Il me semble enfin que Benjamin a déjà traité ce sujet échange non marchand/ outil convivial, mais je n’ai pas encore pu lire beaucoup.
« Que pensent-ils de la société de consommation ? Envisagent-ils une société de gratuité ? Une telle société n’apparaît-elle pas totalement utopique, puisque dans notre société tout parle argent ; »
Il n’est pas aisé de discuter de la « société de consommation » avec la majorité des personnes présentes : ce sont beaucoup d’enfants jeunes. Cependant à certains moments des échanges avec des adultes ont pu avoir lieu, qui portaient plus ou moins sur ce sujet : lors de l’action de début Septembre, avec un camerounais qui insistait beaucoup sur le partage. De même, dans une certaine mesure, avec le photographe habitant la, qui remettait en question l’attitude des personnes vis à vis de leur image ( cela peut être relié aux rapports générés par cette société ).
Pour la dernière action, Bertrand, Benjamin et moi avons pu aborder ce type de sujets.

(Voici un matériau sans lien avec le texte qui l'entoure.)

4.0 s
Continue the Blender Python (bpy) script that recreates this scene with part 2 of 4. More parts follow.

L’action laisse du temps libre, disponible ( d’autant qu’il pleuvait et que nous n’étions que trois ), et c’est déjà, il me semble, plutôt inhabituel. En effet cette « société de consommation » génère un rapport au temps particulier, que nous pouvons tous expérimenter. Or ici ce sont quelques heures non programmées ou l’aléa est possible. C’est déjà une bonne condition pour pouvoir aborder ce type de sujet.
Il convient néanmoins de noter une nouvelle fois que ce n’est que le début, c’est à dire que remettre en question cette société n’est pas aisé ni rapide, c’est pourquoi l’action doit être longue, les personnes ne sont pas encore habituées, n’envisagent peut être pas suffisamment l’aspect convivial de l’espace.

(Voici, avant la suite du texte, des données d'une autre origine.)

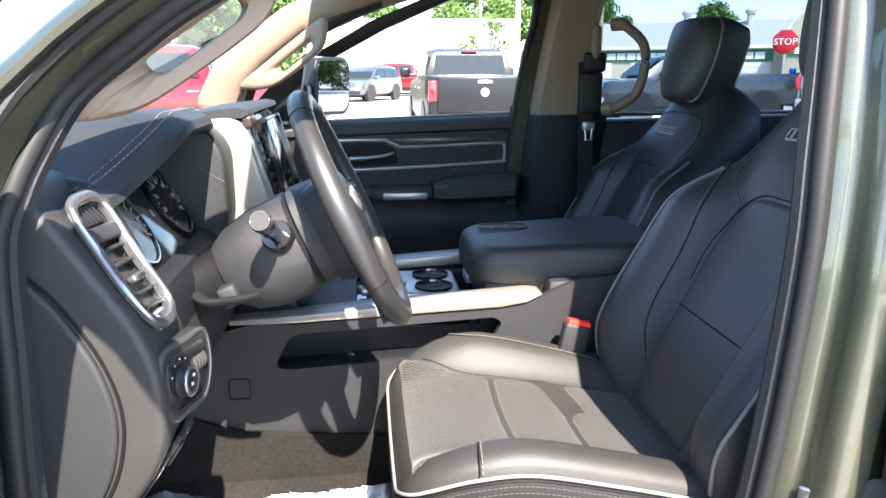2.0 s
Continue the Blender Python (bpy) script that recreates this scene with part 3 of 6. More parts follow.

Enfin, concernant l’utopie : je ne pense pas que cela en soit une. Je considère l’utopie comme négative : dans toute utopie il s’agit d’une organisation idéale parfaitement réglée. C’est à dire contraire à la liberté. Ici il est plutôt question de pouvoir introduire un espace de liberté, ou un temps de liberté.
Pour l’aspect souvent retenu de l’utopie, celui « d’irréalisable », il ne semble pas non plus. Il est vrai que remettre en question cette « société de consommation » n’est pas facile, ni rapide, mais si l’on tente, à notre mesure, d’instaurer un type d’action de ce genre, il apparaît que c’est possible. Bien que cela ne soit pas suffisant, c’est néanmoins utile par rapport à cet objectif.
Cette idée de gratuité repose sur l’idée d’échanges non profitables, sous-tend une organisation économique et sociale plus égalitaire. Cette caravane peut peut-être faire progresser ces idées d’humanité, de considération de l’autre, d’invention d’un humanisme du 21ème Siècle.
Il me semble qu’il y a plusieurs aspects dont il faut tenir compte à propos des échanges non marchands. Si l’on considère le côté concret de ces derniers, c’est à dire par exemple les objets échangés, il apparaît que ce sont des objets qu’on achète habituellement. Or s’ils peuvent être aussi échangés gratuitement, ce n’est que dans la mesure ou le circuit économique marchand génère automatiquement du gaspillage. Malheureusement, je pense que les espaces de gratuité reposent sur la surconsommation, donc le gaspillage. Si l’on consommait moins ( cela revient à dire si il n’y avait pas de société de consommation ), il n’y aurait pas d’espaces de gratuité comme ceux-la. En revanche, si l’on consommait moins et différemment, des échanges marchands limités auraient lieu mais avec en même temps des espaces de « gratuité » pour certains domaines comme cela à déjà pu exister. Par exemple une partie de la consommation alimentaire, les routes, l’eau, le bois, etc.
Mais cela conduit à remettre en question d’autres caractères de notre société, ce qui amène à repenser une grande partie des aspects de nos vies.
C’est pourquoi les échanges non marchands doivent, il me semble, être envisagés aussi au sein d’autres « transformations ». Mais ce type de réflexion dépasse le cadre de ces remarques.